Pronouns are inherently disinteresting because they refer to someone who's already been established. If I say something about "ihn," then you supposedly already know who "ihn" is, or else I would be using his name. "Ihn" is also probably not the main point of your sentence. This is especially true for reflexive pronouns (like "mich") because they're the same person as the subject.
So a pronoun will most likely come very soon after the verb, hence "Ich musste mich wieder finden." By the way, "mich" is most definitely not a place. Time-manner-place is for adverbs and adverbial phrases only. But don't use time-manner-place; just put the most important stuff toward the end of the sentence.
Personally I suspect that European-fixated grammarian constructs like "dative' and "accusative" are like lead anchors for real language uptake and also non-European languages. Time to move onward. Certainly they had some merit in their time, but after a certain era -- now -- their usefulness is past, and their reactances and limitations impede progress in language acquisition and understanding.
I suggest that the object and object relations oriented modeling of computer science would be a good place to re-zero the science and lingo of language.
It's certainly not the place to start with learning a language, but sometimes the only way to understand certain abstract constructions is to look into the machinery behind the words. With German at least, dative and accusative are real things that are used in a particular way. You'd be hard pressed to use mir and mich properly without a basic understanding of the difference between the two, especially when Duolingo does such a poor job of explaining the finer details of grammar. In this case, I would never have looked so closely at this subtle difference if not in response to a question specifically about it.
This is a fairly brief answer, and may not be entirely accurate since part of it's just a guess, but the only way I can think of explaining this is by saying that if "zu" is in the sentence, it always seems go towards the end. Aside from elements that would be required to go last, like "finden" in this case, "zu" and whatever is affects, from what I've seen, goes towards the end. The main and solider, more logical answer is that since the adverb is after the verb, it has to directly proceed it. It would be more correct to say, "Ich musste wieder zu mir selbst finden."

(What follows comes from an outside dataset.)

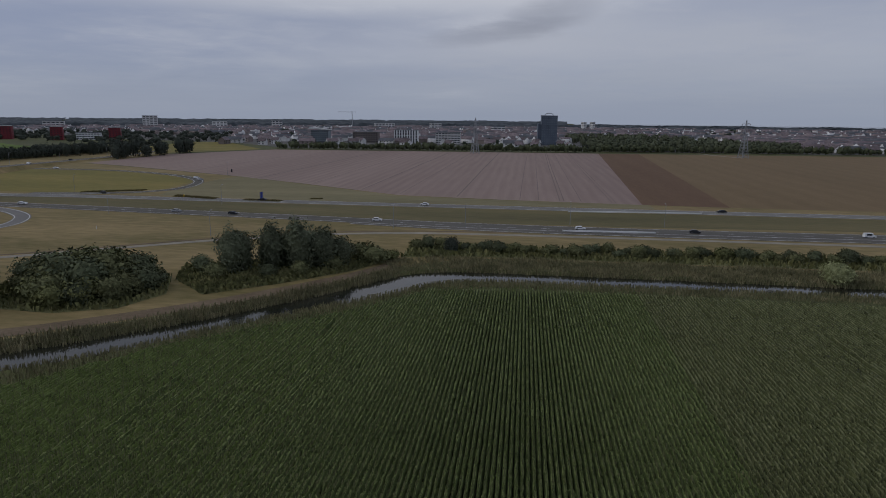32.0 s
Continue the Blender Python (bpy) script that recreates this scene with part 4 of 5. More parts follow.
# ---------- far woods: a bumpy canopy that rises beyond the fields, distance haze in its colour ---
def far_forest(name, sectors, seed, r_end=4900.0 / U, mat=None, mean=12.0, top=24.0, rag=3.5):
    rr = np.random.default_rng(seed)
    V, Fc, off = [], [], 0
    bearings, starts = zip(*sectors)
    th = np.arange(bearings[0], bearings[-1], 0.3)
    m = 40
    grid = np.zeros((len(th), m, 3))
    for i, b in enumerate(th):
        r0 = np.interp(b, bearings, starts) * (1 + rr.normal(0, 0.006))
        r = r0 * (r_end / r0) ** (np.linspace(0, 1, m))
        r[1:] *= 1 + rr.normal(0, 0.004, m - 1)
        r[1] = r[0] + 12.0
        h = mean + rag * rr.uniform(-1, 1, m) + 2 * np.sin(r * 0.004 + b * 0.2) * np.sin(b * 0.9)
        h = np.minimum(h, top)
        h[0] = -0.5
        a = math.radians(b)
        grid[i] = np.column_stack([r * math.sin(a), r * math.cos(a), h])
    v = grid.reshape(-1, 3)
    i, j = np.meshgrid(np.arange(len(th) - 1), np.arange(m - 1), indexing="ij")
    q = (i * m + j).ravel()
    f = np.column_stack([q, q + 1, q + m + 1, q + m])
    return thing(name, "far dark woods on the horizon", "woods", kind="stuff", me=fast_mesh(name, v, f, mat or M_FOREST))


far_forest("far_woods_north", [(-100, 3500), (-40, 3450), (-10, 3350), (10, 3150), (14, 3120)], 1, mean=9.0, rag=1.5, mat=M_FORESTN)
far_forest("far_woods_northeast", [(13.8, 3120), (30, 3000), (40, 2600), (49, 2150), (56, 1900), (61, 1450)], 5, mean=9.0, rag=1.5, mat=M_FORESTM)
far_forest("far_woods_east", [(60.5, 1950), (63, 1450), (70, 1380), (78, 1290), (85, 1255), (95, 1250), (104, 1370), (110, 1400), (122, 1330), (134, 1690), (142, 2000)], 2)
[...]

The first part was simply an observation and the second was based off rules I've seen. I hope neither were wrong and both were helpful! I spent a good amount of time trying to write this so as not to make it seem like a definite answer. I'm not always correct when it comes to adverbs, so I'm crossing my fingers that all this rambling and babbling wasn't for nothing. XD
müssen = "have to/must"
"Ich musste mich wieder finden" - "I had to find myself again"

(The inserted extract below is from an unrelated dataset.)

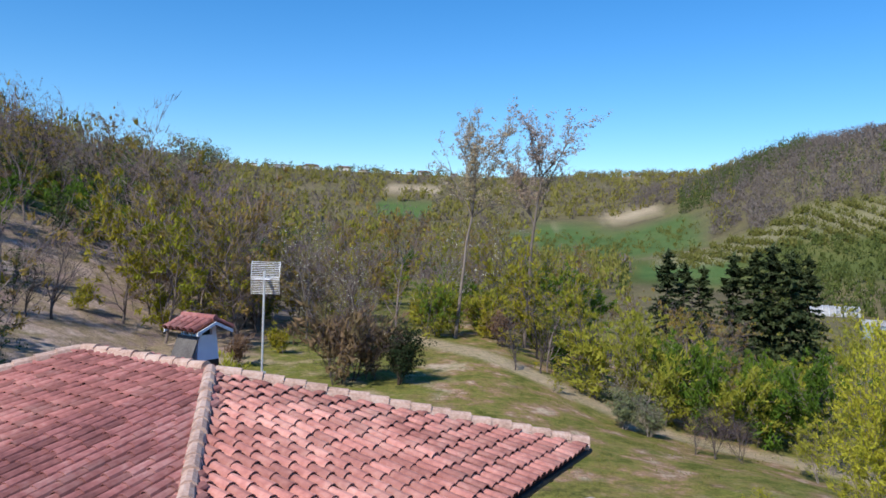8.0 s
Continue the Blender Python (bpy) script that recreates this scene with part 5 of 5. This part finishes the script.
FAR_BROWN = leafy("far_bare_woods", [(0.105, 0.082, 0.080), (0.15, 0.118, 0.115), (0.13, 0.112, 0.09), (0.18, 0.148, 0.148)], 0.12, 0.2)
FAR_MAUVE = leafy("far_mauve_woods", [(0.135, 0.115, 0.105), (0.175, 0.15, 0.14), (0.155, 0.145, 0.105), (0.195, 0.17, 0.162)], 0.07, 0.2)
FAR_OLIVE = leafy("far_olive_woods", [(0.15, 0.12, 0.045), (0.23, 0.20, 0.045), (0.15, 0.17, 0.04), (0.27, 0.225, 0.075)], 0.08, 0.2)
FAR_ORCHARD = leafy("far_orchard_leaves", [(0.06, 0.085, 0.02), (0.10, 0.125, 0.028), (0.15, 0.15, 0.035), (0.13, 0.11, 0.06)], 0.12, 0.2)
FAR_GREEN = leafy("far_green_woods", [(0.04, 0.06, 0.02), (0.07, 0.10, 0.028), (0.10, 0.13, 0.03)], 0.12, 0.2)
far_woods("far_woods", 301, 1300, polar(-0.62, 0.34, 165, 400, open_land), FAR_OLIVE, "olive and brown woods on the far hills", 1.25, 44, 8.0, 0.5)
far_woods("far_woods", 311, 2600, polar(-0.62, 0.34, 390, 790, open_land), FAR_OLIVE, "olive and brown woods on the far hills", 1.9, 24, 8.0, 0.5)
far_woods("far_woods", 302, 1500, polar(-0.62, 0.30, 190, 820, open_land), FAR_BROWN, "bare brown woods on the far hills", 1.5, 26, 8.0, 0.45)
far_woods("far_woods", 303, 4600, polar(0.22, 0.80, 318, 570, open_land), FAR_MAUVE, "bare mauve-brown wood on the long hill", 1.05, 28, 8.0, 0.45)
far_woods("far_woods", 304, 330, polar(0.275, 0.42, 440, 540), FAR_GREEN, "dark conifers in the wood on the hill", 1.1, 30, 12.0, 0.2)
far_woods("far_woods", 308, 150, polar(0.41, 0.62, 330, 420), FAR_GREEN, "dark conifers in the wood on the hill", 0.9, 30, 9.0, 0.16)
far_woods("hedges", 312, 130, polar(0.10, 0.30, 325, 425), FAR_ORCHARD, "green hedges and low trees between the valley fields", 0.9, 26, 4.0, 0.5)
far_woods("village_trees", 309, 90, polar(-0.34, 0.0, 725, 800), FAR_GREEN, "dark garden trees between the village houses", 1.2, 40, 9.0, 0.3)
far_woods("village_trees", 310, 34, polar(-0.365, -0.315, 690, 760), FAR_GREEN, "dark trees on the knoll beside the village", 1.3, 60, 19.0, 0.3)
far_woods("orchard", 305, 1300, polar(0.20, 0.72, 170, 300, open_land), FAR_ORCHARD, "green orchards and hedges in the valley", 0.9, 24, 4.5)


def orchard_rows(rng, n):
    a, d = rng.uniform(0.25, 0.64, n), rng.uniform(262, 320, n)
    x, y = d * np.sin(a), 25 + d * np.cos(a)
    x = np.round(x / 7.0) * 7.0 + rng.normal(0, 0.5, n)
    return np.stack([x, y], -1)[rng.random(n) < 0.65 + 0.35 * np.sin(x * 0.07)]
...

"haben" is used in the literal sense of "to have", i.e, possession.
Your translation is - "I had myself again find", which doesn't make much sense.
Haben is also used in perfect tense:
"Ich hatte mich wieder gefunden" - "I had found myself again"
Since this sentence isn't in perfect tense or possessive, you can't use haben.
I remember hearing that they're essentially the same, but selber is a little more colloquial. If "Ich musste mich selbst nochmal finden" is a correct translation, I don't see why "Ich musste mich selber nochmal finden" would be marked wrong. Perhaps they just haven't added it yet. :)
I know...sometimes they seem not to add all the possible translations, so this might just be that. I believe you're correct for using "erneut," so I would say report it. If it's incorrect they just won't add it, but if it is you will have helped to improve the course. :) I love that you set your Facebook to Deutsch. I have all my stuff currently set to Nederlands, or Dutch.
I see this was posted 5 months ago so perhaps you may know this by now but for those who don't, there is a massive difference between the written language and spoken form in terms of vocabulary. They simply never say ''erneut'' in speech but only on paper, thus your Facebook is written in a formal way. You cannot trust any formal/newspaper German as to verify whether it is commonly spoken or not.
I have read all of the comments and the closest that I can get to an explanation for why "zu mir" is needed in this sentence is "that's the way Germans express this thought." Is that it? If it is the only explanation then there must be a hugh number of similar reflexive constructions out there waiting to bite us -- i.e., constructions of the form (nominative pronoun) ... (zu dative pronoun) selbst.
Why is "Ich musste wieder mich selbst finden" not acceptable? I would automatically assume it is the placement of "wieder", since "Ich musste mich selbst wieder finden" gets accepted. BUT then again, Duo suggests "Ich musste wieder zu mir selbst finden" as the correct translation, so is it not the placement of "wieder"? Or does the second sentence require a different word order? I am so confused.... @.@
What does this even mean? What a horrible sentence to teach someone new to a language.